Saya pun terpaksa merogoh dompet lagi.
Saat kembali ke kelurahan untuk menyerahkan dokumen dari RT dan RW, seorang petugas memberi kode bahwa “ada jalannya” supaya proses lebih cepat dengan “sedikit” biaya tambahan. Selain itu, dia menambahkan, “Oh iya, Neng. Mau sekalian ngasih tanda terima kasih ke si ibunya (sekretaris lurah) enggak?”
Saya yang sudah capek bolak-balik akhirnya pasrah dan membayar tambahan tersebut agar semua dokumen segera selesai.
Baca juga: Cinta Bukan Segalanya: Kiat Hindari Fantasi Pernikahan Disney
Fotokopi, meterai, dan uang tambahan yang tak ada habisnya
Dari zaman saya sekolah dasar, kebiasaan fotokopi sepertinya tidak pernah berubah. Untuk mengurus pernikahan, saya harus memfotokopi dokumen dalam jumlah berlembar-lembar: KTP, KK, akta kelahiran, surat pengantar RT/RW, dan berbagai formulir lainnya.
Belum lagi meterai Rp10.000 yang harus disiapkan dalam jumlah tertentu untuk berbagai dokumen dan surat pernyataan. Saya sempat berpikir, bukankah seharusnya semua ini bisa dipermudah dengan sistem digital? Tapi kenyataannya, sistem manual ini masih jadi andalan.
Setelah semua dokumen dari kelurahan lengkap, saya membawa berkas ke Kantor Urusan Agama (KUA). Jika menikah di KUA pada hari kerja, prosesnya sebenarnya gratis. Tapi jika ingin menikah di luar KUA atau pada akhir pekan, ada biaya resmi sekitar Rp600.000 yang disetor ke bank.
Namun, saat menyerahkan berkas, seorang petugas menyarankan saya untuk membayar “biaya tambahan” sebesar Rp200.000 untuk mempercepat proses dan tidak perlu mendaftar secara daring. Daripada capek bolak-balik atau dipersulit, saya akhirnya menyerah dan membayar tambahan tersebut.
Setelah mengalami sendiri prosesnya, saya jadi paham kenapa banyak orang akhirnya memilih jalan pintas. Sistem yang tidak ramah dan tidak efisien membuat orang enggan repot dan lebih memilih membayar calo, meski harus membayar Rp2 juta untuk jasa mereka.

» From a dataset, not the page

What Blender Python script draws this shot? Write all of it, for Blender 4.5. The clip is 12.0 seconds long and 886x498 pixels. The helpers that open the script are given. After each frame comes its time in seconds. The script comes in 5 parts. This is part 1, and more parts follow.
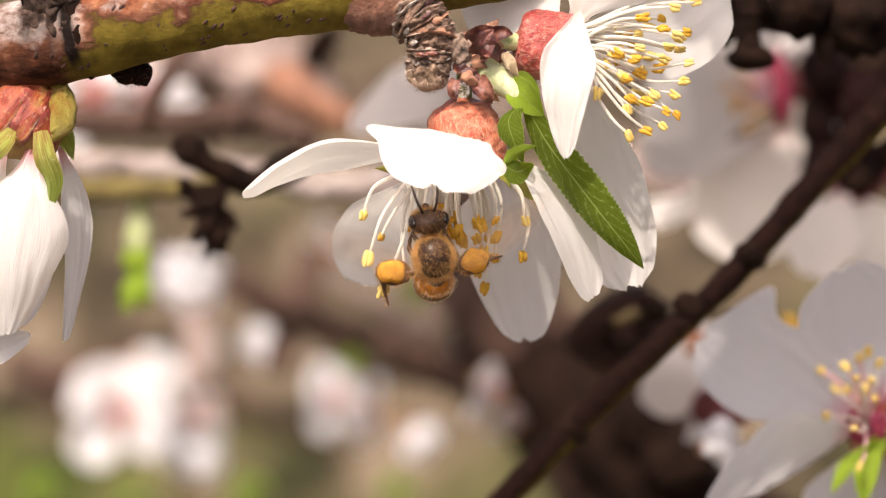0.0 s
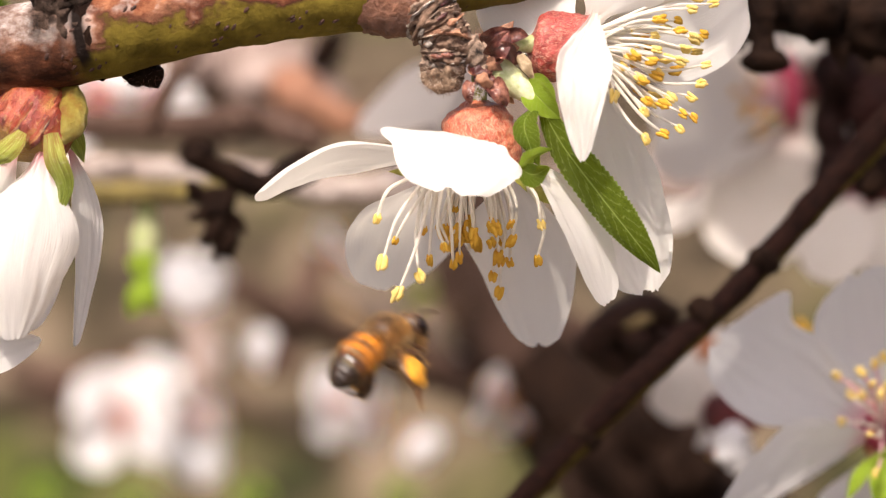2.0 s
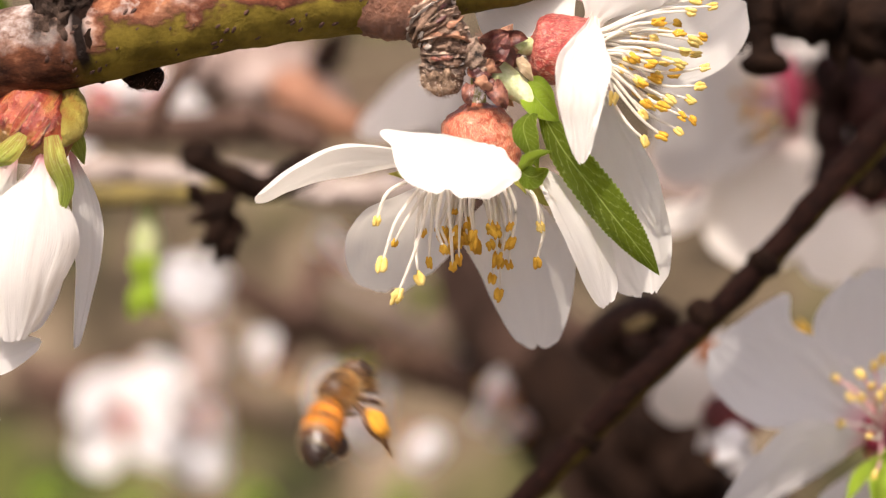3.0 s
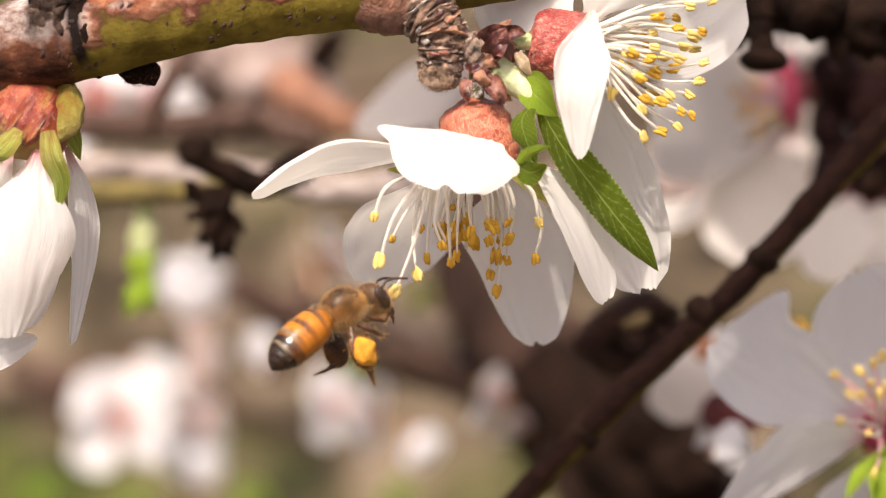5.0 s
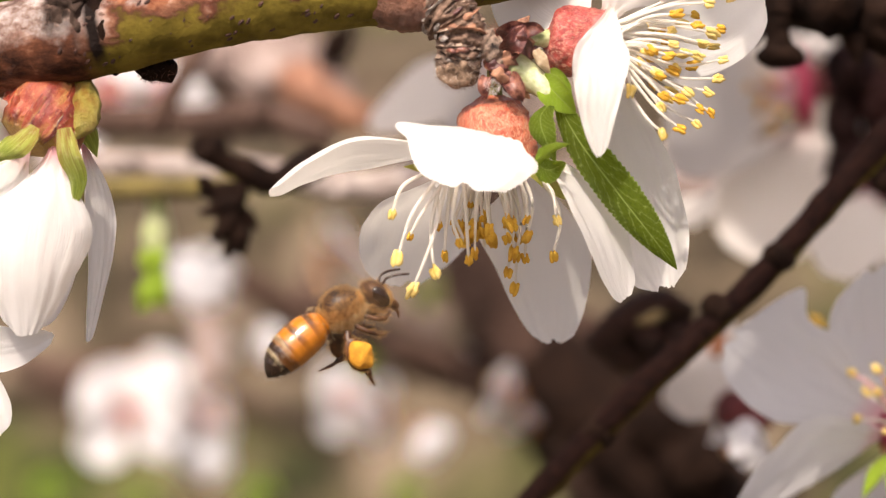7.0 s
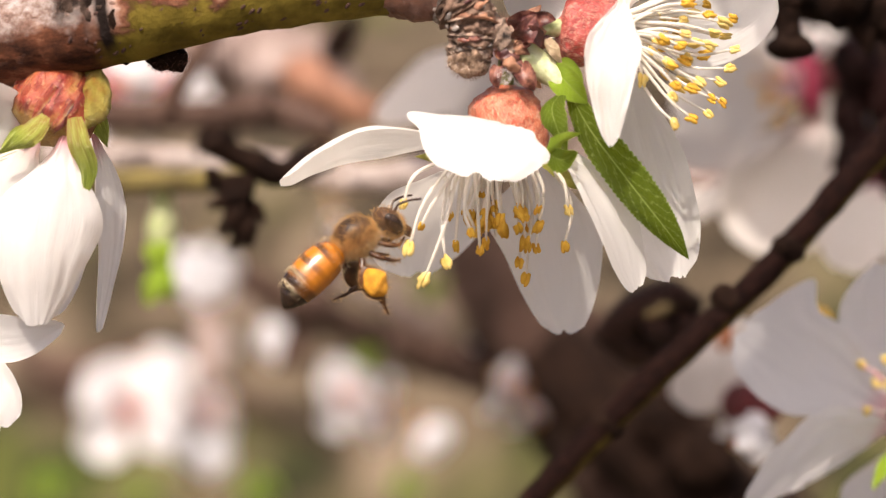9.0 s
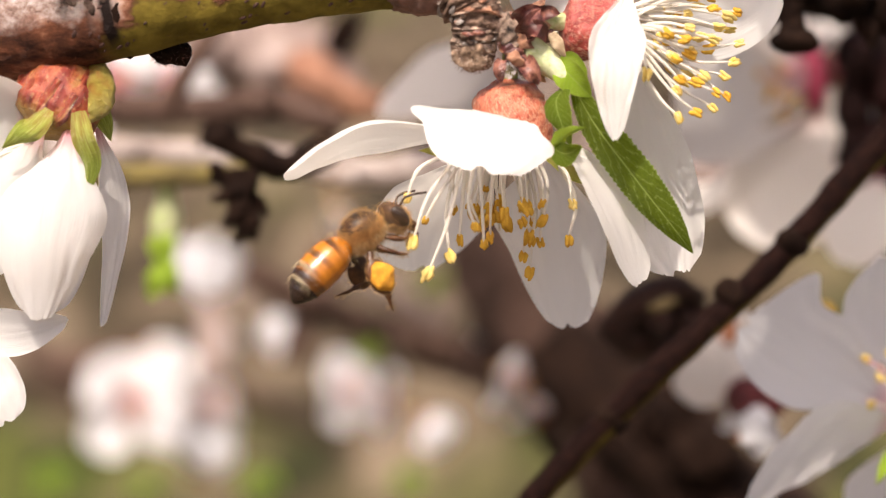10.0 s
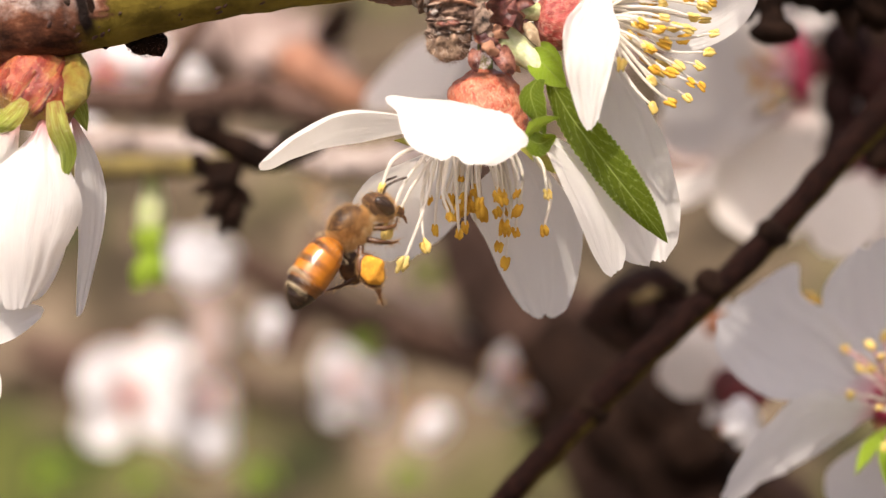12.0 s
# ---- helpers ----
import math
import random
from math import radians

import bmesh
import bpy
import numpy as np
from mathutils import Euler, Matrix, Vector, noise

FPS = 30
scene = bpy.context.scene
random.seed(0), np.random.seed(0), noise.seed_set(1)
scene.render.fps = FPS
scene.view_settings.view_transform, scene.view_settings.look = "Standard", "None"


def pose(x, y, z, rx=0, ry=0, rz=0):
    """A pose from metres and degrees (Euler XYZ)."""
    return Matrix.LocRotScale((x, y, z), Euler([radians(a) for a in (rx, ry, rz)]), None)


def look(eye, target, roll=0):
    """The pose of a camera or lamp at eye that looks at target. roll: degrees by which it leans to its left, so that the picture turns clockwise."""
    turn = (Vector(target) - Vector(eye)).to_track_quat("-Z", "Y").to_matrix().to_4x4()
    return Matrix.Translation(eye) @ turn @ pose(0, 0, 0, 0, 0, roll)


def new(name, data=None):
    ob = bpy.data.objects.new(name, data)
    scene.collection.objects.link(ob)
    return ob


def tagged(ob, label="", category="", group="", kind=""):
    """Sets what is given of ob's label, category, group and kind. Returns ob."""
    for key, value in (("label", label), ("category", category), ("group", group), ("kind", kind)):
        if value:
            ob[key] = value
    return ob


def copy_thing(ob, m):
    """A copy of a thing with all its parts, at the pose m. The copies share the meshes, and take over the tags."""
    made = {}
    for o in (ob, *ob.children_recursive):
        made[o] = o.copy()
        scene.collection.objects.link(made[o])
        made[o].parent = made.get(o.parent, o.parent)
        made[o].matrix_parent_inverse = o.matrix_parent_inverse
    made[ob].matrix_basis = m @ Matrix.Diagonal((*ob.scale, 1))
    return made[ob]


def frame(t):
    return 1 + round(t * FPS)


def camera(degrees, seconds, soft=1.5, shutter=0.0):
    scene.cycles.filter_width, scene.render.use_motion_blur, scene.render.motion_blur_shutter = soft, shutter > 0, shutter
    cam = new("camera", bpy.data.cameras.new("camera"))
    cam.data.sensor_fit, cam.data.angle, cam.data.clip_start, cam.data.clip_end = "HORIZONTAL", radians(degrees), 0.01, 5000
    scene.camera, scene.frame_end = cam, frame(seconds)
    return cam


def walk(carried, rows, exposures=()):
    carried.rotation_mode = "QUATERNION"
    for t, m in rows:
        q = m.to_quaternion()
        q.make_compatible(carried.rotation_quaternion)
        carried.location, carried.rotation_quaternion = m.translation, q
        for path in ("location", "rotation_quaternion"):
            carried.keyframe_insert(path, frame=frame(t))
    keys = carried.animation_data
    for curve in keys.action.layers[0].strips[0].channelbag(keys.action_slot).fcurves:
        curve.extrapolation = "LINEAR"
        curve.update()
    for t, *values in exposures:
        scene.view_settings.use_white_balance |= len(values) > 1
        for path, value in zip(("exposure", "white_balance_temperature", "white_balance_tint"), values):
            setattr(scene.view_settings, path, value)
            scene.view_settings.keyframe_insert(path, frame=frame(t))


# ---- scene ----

Bagi siapa pun yang ingin mengurus sendiri, siapkan waktu, energi dan uang lebih. Pastikan untuk memahami prosedur resminya agar tidak mudah dipermainkan “oknum”. Semoga ke depannya, sistem ini bisa lebih transparan dan tidak lagi menyulitkan calon pengantin yang hanya ingin menikah tanpa hambatan dengan mengurus sendiri.